## DATA
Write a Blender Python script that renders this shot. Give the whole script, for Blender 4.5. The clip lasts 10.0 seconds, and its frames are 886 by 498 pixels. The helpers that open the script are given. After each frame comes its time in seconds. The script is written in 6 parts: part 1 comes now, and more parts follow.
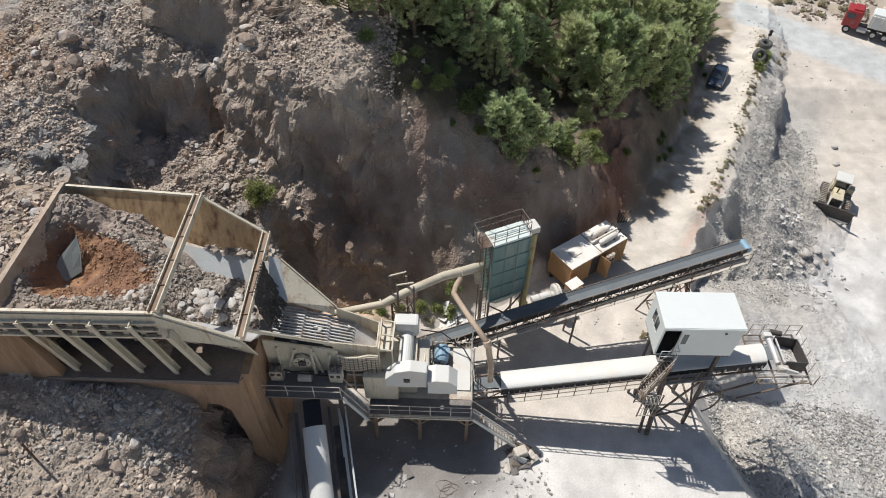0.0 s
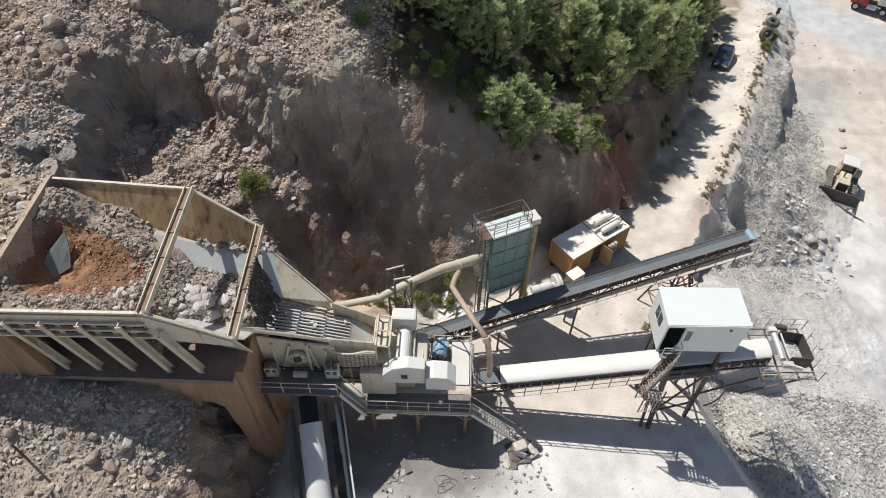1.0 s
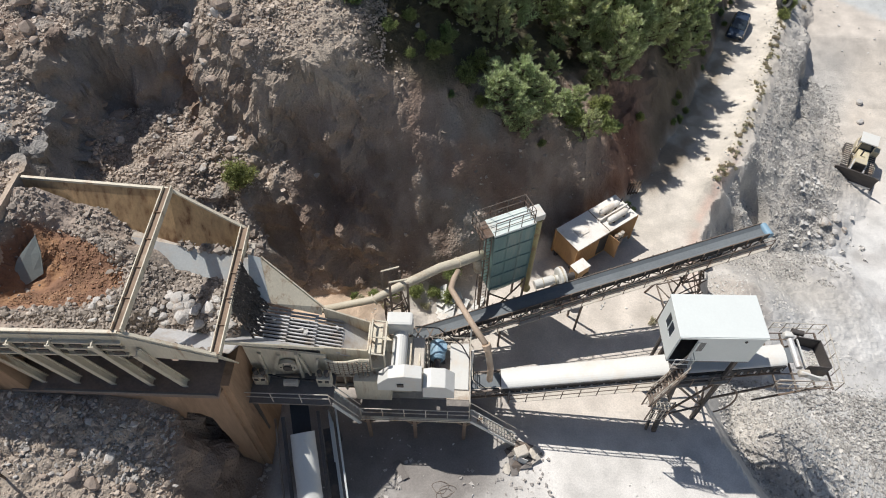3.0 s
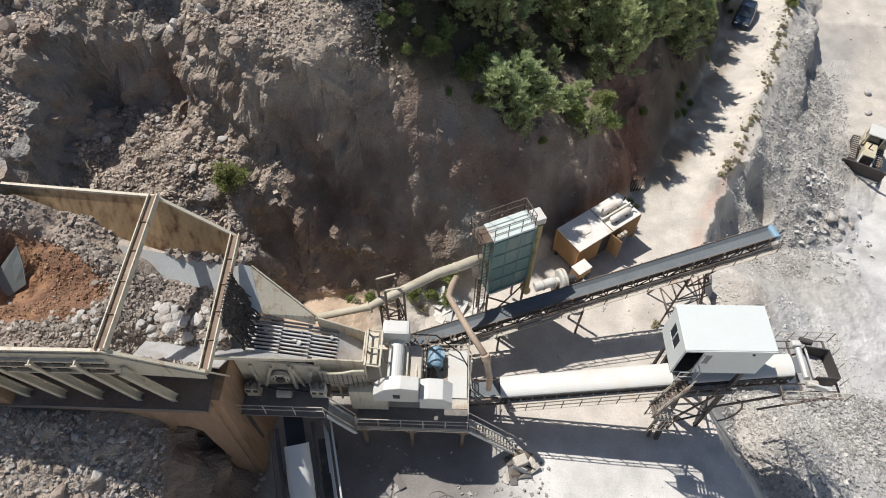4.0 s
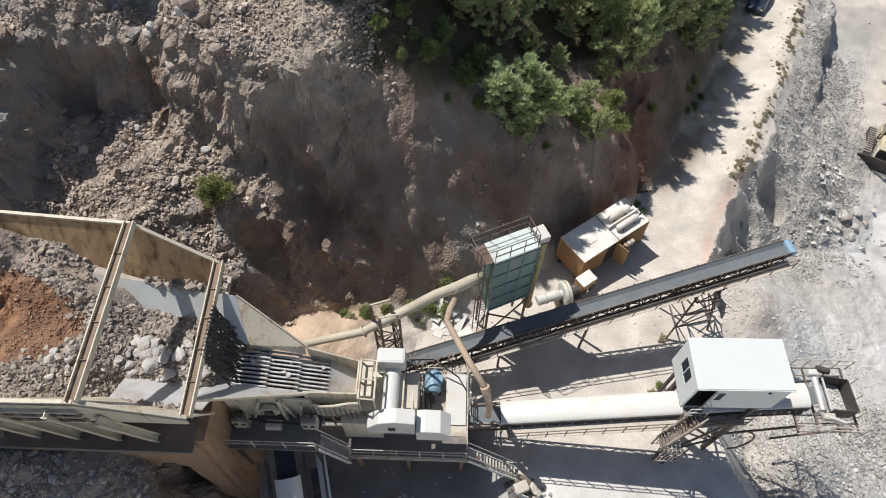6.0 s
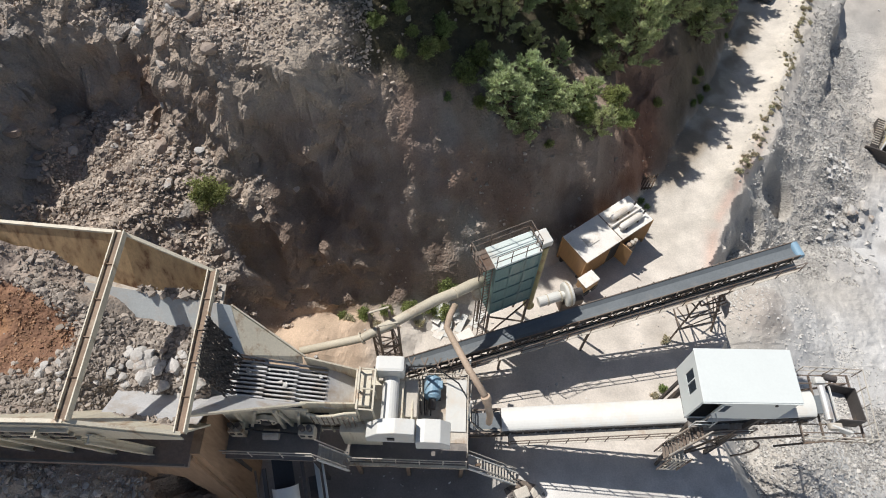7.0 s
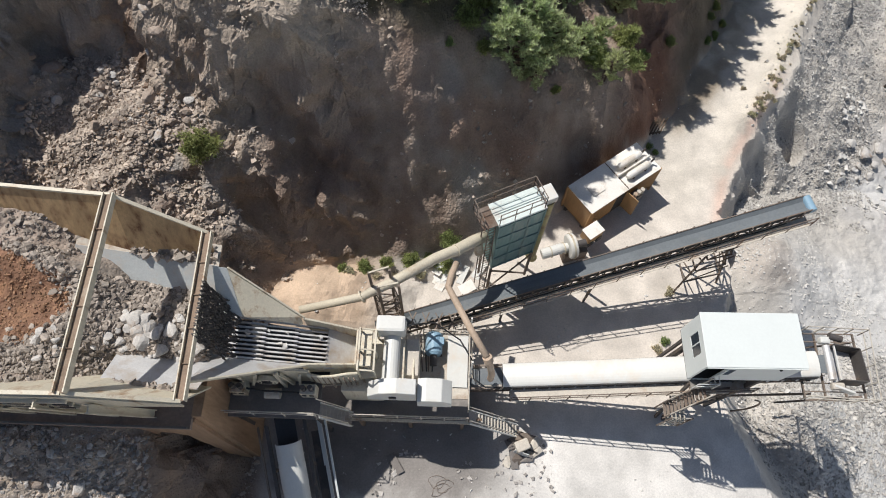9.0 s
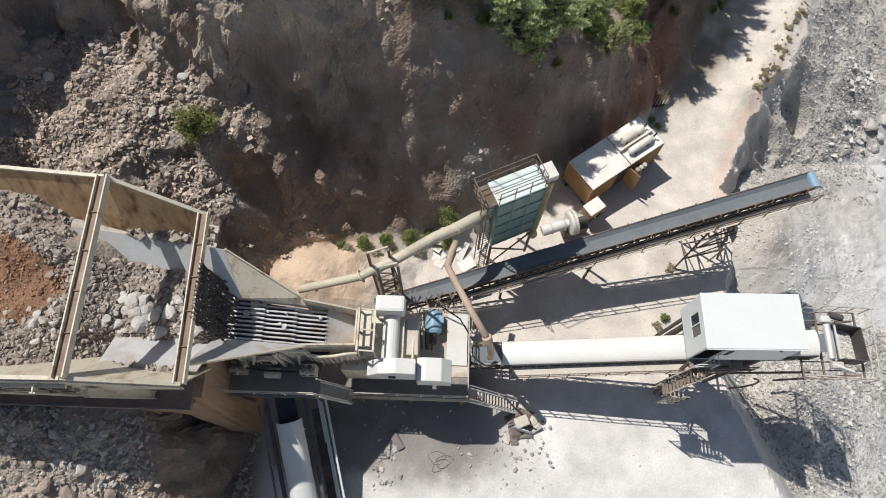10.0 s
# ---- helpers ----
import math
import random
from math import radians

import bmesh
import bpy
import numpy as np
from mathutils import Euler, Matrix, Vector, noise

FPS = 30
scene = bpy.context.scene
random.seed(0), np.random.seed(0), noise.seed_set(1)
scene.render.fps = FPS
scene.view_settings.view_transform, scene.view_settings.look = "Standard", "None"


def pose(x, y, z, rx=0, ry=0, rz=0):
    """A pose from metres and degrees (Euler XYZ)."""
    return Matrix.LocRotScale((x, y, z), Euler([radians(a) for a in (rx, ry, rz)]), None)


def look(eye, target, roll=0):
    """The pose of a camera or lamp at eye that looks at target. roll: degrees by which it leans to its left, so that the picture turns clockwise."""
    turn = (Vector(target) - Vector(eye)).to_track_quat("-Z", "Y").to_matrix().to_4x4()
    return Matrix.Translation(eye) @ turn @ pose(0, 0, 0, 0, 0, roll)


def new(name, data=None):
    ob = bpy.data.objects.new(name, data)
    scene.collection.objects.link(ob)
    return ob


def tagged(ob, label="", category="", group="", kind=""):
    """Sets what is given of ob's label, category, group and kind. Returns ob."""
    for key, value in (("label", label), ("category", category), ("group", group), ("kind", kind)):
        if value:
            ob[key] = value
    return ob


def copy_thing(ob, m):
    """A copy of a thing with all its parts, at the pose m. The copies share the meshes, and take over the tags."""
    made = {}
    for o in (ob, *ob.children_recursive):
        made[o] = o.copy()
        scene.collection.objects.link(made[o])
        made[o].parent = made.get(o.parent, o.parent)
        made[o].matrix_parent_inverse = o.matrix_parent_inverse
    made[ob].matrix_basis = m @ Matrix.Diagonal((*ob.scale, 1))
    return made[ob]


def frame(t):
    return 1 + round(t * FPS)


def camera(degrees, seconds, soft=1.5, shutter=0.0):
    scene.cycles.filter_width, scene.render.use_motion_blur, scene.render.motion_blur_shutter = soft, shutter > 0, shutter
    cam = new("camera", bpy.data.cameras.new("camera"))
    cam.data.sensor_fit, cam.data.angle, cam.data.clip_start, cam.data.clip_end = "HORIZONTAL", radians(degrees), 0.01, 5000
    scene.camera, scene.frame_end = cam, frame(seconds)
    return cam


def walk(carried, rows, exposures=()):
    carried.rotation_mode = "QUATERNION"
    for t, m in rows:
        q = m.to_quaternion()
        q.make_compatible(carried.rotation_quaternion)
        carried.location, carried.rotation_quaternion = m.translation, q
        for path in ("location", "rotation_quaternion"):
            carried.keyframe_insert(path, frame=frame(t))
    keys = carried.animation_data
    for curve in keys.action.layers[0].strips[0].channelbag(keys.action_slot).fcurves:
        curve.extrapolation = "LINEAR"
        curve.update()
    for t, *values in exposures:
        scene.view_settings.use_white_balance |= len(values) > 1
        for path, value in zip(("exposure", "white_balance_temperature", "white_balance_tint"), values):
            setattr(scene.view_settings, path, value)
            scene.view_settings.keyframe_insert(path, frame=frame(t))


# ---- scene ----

## WHAT THE TASK ASKS
Every line of the data should be copied as it stands, without the images.

## OUTPUT FOR THIS TASK
Write a Blender Python script that renders this shot. Give the whole script, for Blender 4.5. The clip lasts 10.0 seconds, and its frames are 886 by 498 pixels. The helpers that open the script are given. After each frame comes its time in seconds. The script is written in 6 parts: part 1 comes now, and more parts follow.
0.0 s
1.0 s
3.0 s
4.0 s
6.0 s
7.0 s
9.0 s
10.0 s
# ---- helpers ----
import math
import random
from math import radians

import bmesh
import bpy
import numpy as np
from mathutils import Euler, Matrix, Vector, noise

FPS = 30
scene = bpy.context.scene
random.seed(0), np.random.seed(0), noise.seed_set(1)
scene.render.fps = FPS
scene.view_settings.view_transform, scene.view_settings.look = "Standard", "None"


def pose(x, y, z, rx=0, ry=0, rz=0):
    """A pose from metres and degrees (Euler XYZ)."""
    return Matrix.LocRotScale((x, y, z), Euler([radians(a) for a in (rx, ry, rz)]), None)


def look(eye, target, roll=0):
    """The pose of a camera or lamp at eye that looks at target. roll: degrees by which it leans to its left, so that the picture turns clockwise."""
    turn = (Vector(target) - Vector(eye)).to_track_quat("-Z", "Y").to_matrix().to_4x4()
    return Matrix.Translation(eye) @ turn @ pose(0, 0, 0, 0, 0, roll)


def new(name, data=None):
    ob = bpy.data.objects.new(name, data)
    scene.collection.objects.link(ob)
    return ob


def tagged(ob, label="", category="", group="", kind=""):
    """Sets what is given of ob's label, category, group and kind. Returns ob."""
    for key, value in (("label", label), ("category", category), ("group", group), ("kind", kind)):
        if value:
            ob[key] = value
    return ob


def copy_thing(ob, m):
    """A copy of a thing with all its parts, at the pose m. The copies share the meshes, and take over the tags."""
    made = {}
    for o in (ob, *ob.children_recursive):
        made[o] = o.copy()
        scene.collection.objects.link(made[o])
        made[o].parent = made.get(o.parent, o.parent)
        made[o].matrix_parent_inverse = o.matrix_parent_inverse
    made[ob].matrix_basis = m @ Matrix.Diagonal((*ob.scale, 1))
    return made[ob]


def frame(t):
    return 1 + round(t * FPS)


def camera(degrees, seconds, soft=1.5, shutter=0.0):
    scene.cycles.filter_width, scene.render.use_motion_blur, scene.render.motion_blur_shutter = soft, shutter > 0, shutter
    cam = new("camera", bpy.data.cameras.new("camera"))
    cam.data.sensor_fit, cam.data.angle, cam.data.clip_start, cam.data.clip_end = "HORIZONTAL", radians(degrees), 0.01, 5000
    scene.camera, scene.frame_end = cam, frame(seconds)
    return cam


def walk(carried, rows, exposures=()):
    carried.rotation_mode = "QUATERNION"
    for t, m in rows:
        q = m.to_quaternion()
        q.make_compatible(carried.rotation_quaternion)
        carried.location, carried.rotation_quaternion = m.translation, q
        for path in ("location", "rotation_quaternion"):
            carried.keyframe_insert(path, frame=frame(t))
    keys = carried.animation_data
    for curve in keys.action.layers[0].strips[0].channelbag(keys.action_slot).fcurves:
        curve.extrapolation = "LINEAR"
        curve.update()
    for t, *values in exposures:
        scene.view_settings.use_white_balance |= len(values) > 1
        for path, value in zip(("exposure", "white_balance_temperature", "white_balance_tint"), values):
            setattr(scene.view_settings, path, value)
            scene.view_settings.keyframe_insert(path, frame=frame(t))


# ---- scene ----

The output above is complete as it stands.